Мировоззрение Гете всецело проникнуто тем, что теоретические убеждения индивидуума находятся в безусловной зависимости от его свойств и от направления его бытия. Старое допущение, что человек поступает согласно всему своему бытию, расширяется здесь вплоть до утверждения, что и познание определяется тем же. Обыкновенное научное мнение признает для каждого объекта од-ну-единственную и, можно сказать, идеально предсуществующую истину, которая должна быть найдена единичным духом. То, что он продуцирует из себя, есть, таким образом, лишь душевная энергия, лишь функция, с помощью которой содержание истины осуществляется для сознания. Конечно, и это содержание не вливается в субъект извне, и конечно, оно каким-то образом порождается им же; отношение этого порождения к данности или к простому нахождению истины объясняется теорией знания и метафизикой в самых разнообразных гипотезах. Однако всем им одинаково свойственно утверждать по отношению к каждому объекту некую единую истину и полную независимость ее от каких бы то ни было своеобразий субъектов. А так как единственный по своему существу, спонтанный момент познания, т. е. момент психического, динамического, является только носителем представления истины, но отнюдь не изменяет его как истинное, то и эта спонтанность во всех тех случаях, когда действительно познается истина, столь же не индивидуальна, столь же безотносительна к своеобразию того или иного познающего субъекта, как и само объективное содержание. Поскольку мы познаем истинное, мы все равны и лишь в неограниченных возможностях ошибок проявляется и складывается разнообразие наших индивидуальностей. Для этого типичного понимания сущности познания самый его процесс как жизнь индивидуальной души не существует, раз подлинность и истинность представления определяется лишь содержанием и его объективной качественностью.
Все противоположное этому принципу, что содержится в понятии познания Гете, потенциально заключено в известной строке: лишь плодотворное — истинно. Истине, исключительно в себе самой сосредоточенной и состоящей из отношений реальных и идеальных содержаний, из которых слагается общепринятый идеал знаний, Гете постоянно противопоставляет в целом ряду изречений, впрочем, без всякой полемики и словно не замечая фундаментального отличия, свое иное понятие истины: истинной для человека является та мысль, которая ему полезна. «Я заметил, — писал он в глубокой старости, — что я считаю за истину ту мысль, которая для меня плодотворна, которая примыкает ко всему моему мышлению и которая двигает меня вперед.

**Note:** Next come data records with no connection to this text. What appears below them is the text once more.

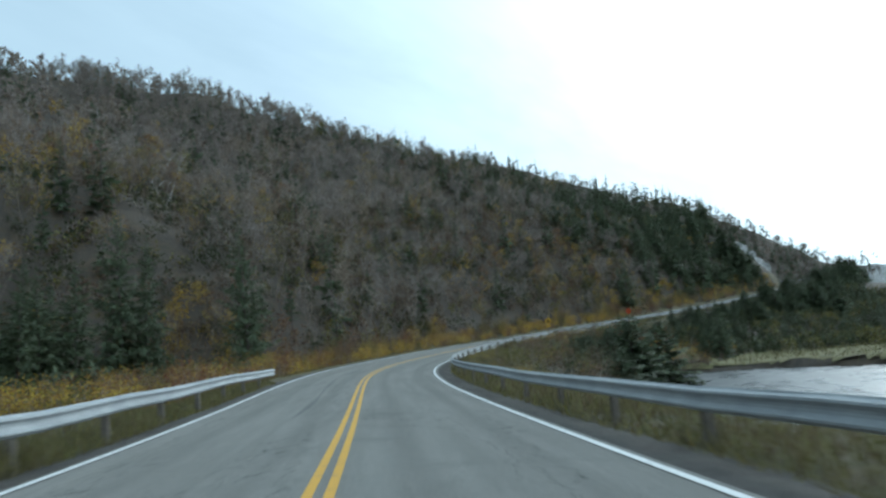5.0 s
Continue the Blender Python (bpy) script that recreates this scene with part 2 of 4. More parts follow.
M_ASPHALT = asphalt()
M_YELLOW = paint("yellow_road_paint", (0.6, 0.325, 0.03), 0.58)
M_WHITE = paint("white_road_paint", (0.72, 0.72, 0.7), 0.46)
M_WATER = water_material()
M_GROUND = surface("forest_floor", [(0.048, 0.04, 0.033), (0.085, 0.068, 0.052), (0.06, 0.05, 0.04), (0.09, 0.067, 0.045), (0.055, 0.05, 0.036)], 0.45, 0.97, 0.9, 5.0)
M_GRAVEL = surface("gravel_shoulder", [(0.06, 0.055, 0.049), (0.1, 0.091, 0.081), (0.075, 0.071, 0.06)], 0.8, 0.95, 0.8, 38.0)
M_VERGE = surface("autumn_verge", [(0.055, 0.057, 0.03), (0.095, 0.085, 0.045), (0.11, 0.09, 0.05), (0.065, 0.06, 0.035)], 0.8, 0.97, 0.8, 16.0)
M_MEADOW = surface("shore_meadow", [(0.11, 0.105, 0.045), (0.17, 0.15, 0.07), (0.13, 0.125, 0.05), (0.2, 0.17, 0.085)], 0.25, 0.97, 0.8, 9.0)
M_ROCK = surface("grey_cliff_rock", [(0.09, 0.09, 0.088), (0.2, 0.2, 0.195), (0.46, 0.46, 0.45), (0.13, 0.125, 0.11), (0.34, 0.34, 0.33)], 0.6, 0.92, 0.9, 2.5)
M_TAR = surface("tar_seal", [(0.1, 0.098, 0.092), (0.15, 0.146, 0.135)], 2.0, 0.8, 0.1, 30.0)
M_GALV = surface("galvanised_steel", [(0.30, 0.32, 0.33), (0.42, 0.44, 0.445)], 0.9, 0.72, 0.06, 40.0, metal=0.35, specular=0.5)
M_POST = surface("weathered_post", [(0.10, 0.085, 0.07), (0.17, 0.15, 0.125)], 3.0, 0.9, 0.4, 40.0)


# ---- mesh helpers ----
def mesh_from(name, verts, faces, mats, smooth=False, indices=None):
    me = bpy.data.meshes.new(name)
    verts = np.asarray(verts, np.float32)
    faces = [np.asarray(f, np.int32) for f in (faces if isinstance(faces, (list, tuple)) else [faces]) if len(f)]
    loops = np.concatenate([f.ravel() for f in faces])
    sizes = np.concatenate([np.full(len(f), f.shape[1], np.int32) for f in faces])
    me.vertices.add(len(verts))
    me.vertices.foreach_set("co", verts.ravel())
    me.loops.add(len(loops))
    me.loops.foreach_set("vertex_index", loops)
    me.polygons.add(len(sizes))
    me.polygons.foreach_set("loop_start", np.concatenate([[0], np.cumsum(sizes)[:-1]]).astype(np.int32))
    me.polygons.foreach_set("loop_total", sizes)
    if indices is not None:
        me.polygons.foreach_set("material_index", np.asarray(indices, np.int32))
    for m in mats:
        me.materials.append(m)
    me.update(calc_edges=True)
    me.validate()
    me.polygons.foreach_set("use_smooth", np.full(len(me.polygons), smooth))
    return me


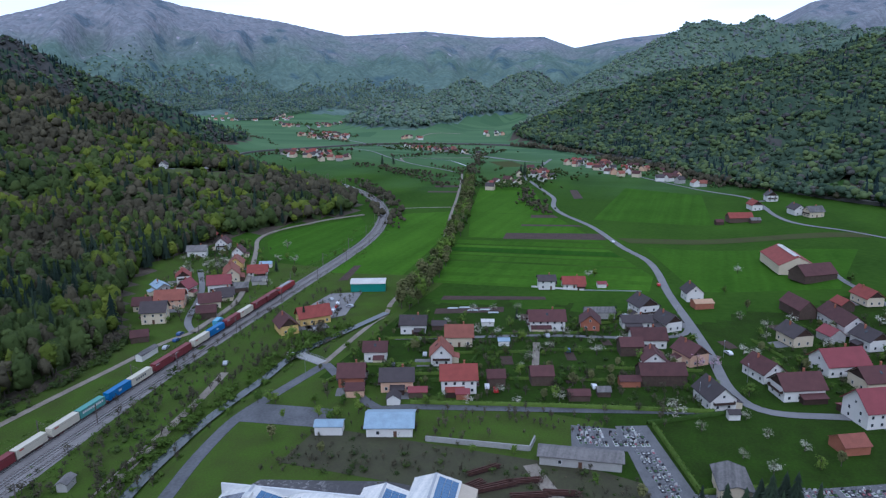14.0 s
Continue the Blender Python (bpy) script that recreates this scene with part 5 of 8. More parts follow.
# the big barn's ridge light
g = Geo()
for s in (-1, 1):
    q = [(-15, s * 0.1, 10.75), (15, s * 0.1, 10.75), (15, s * 1.6, 10.35), (-15, s * 1.6, 10.35)][::s]
    g.solid(q, [(a, b, c + 0.08) for a, b, c in q])
strip = [o for o in bpy.data.objects if o.name.startswith("barn") and o.parent is None and abs(o.matrix_basis.translation.x - 552) < 1][0]
part("ridge_light", g, ROOFS["white"], strip)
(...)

А так как не только возможно, но и естественно, что такая мысль не сможет примкнуть к образу мысли другого человека, не может двинуть его вперед, пожалуй, даже задержит его, то он и найдет ее ложной». Единственность истины, ее независимость от индивидуальной представленности не может быть более энергично оспариваема. Существует столько же различных истин, сколько и индивидуально различных возможностей быть продвинутым вперед с помощью мышления. Все это на первый взгляд дает самым грубым формам прагматизма право ссылаться на Гете; что между тем чрезвычайно маловероятно ввиду основного направления его миросозерцания.
Уясним себе сначала, что называет он той «плодотворностью» представления, которая придает ему качество истинности. Современные телеологические учения о познании основываются на том, что правильное представление об окружающем нас мире приводит к целесообразной и полезной деятельности; тем самым всеобщее приспособление органической жизни в целом создает наше правильное представление о вещах. Иногда эти учения превращают синтетическое отношение между истинным и полезным в аналитическое: истинным представлением о вещах мы называем такое представление, руководясь которым мы поступаем целесообразно. В обоих случаях интеллектуальным основанием данного единичного поступка является содержание данного единичного представления.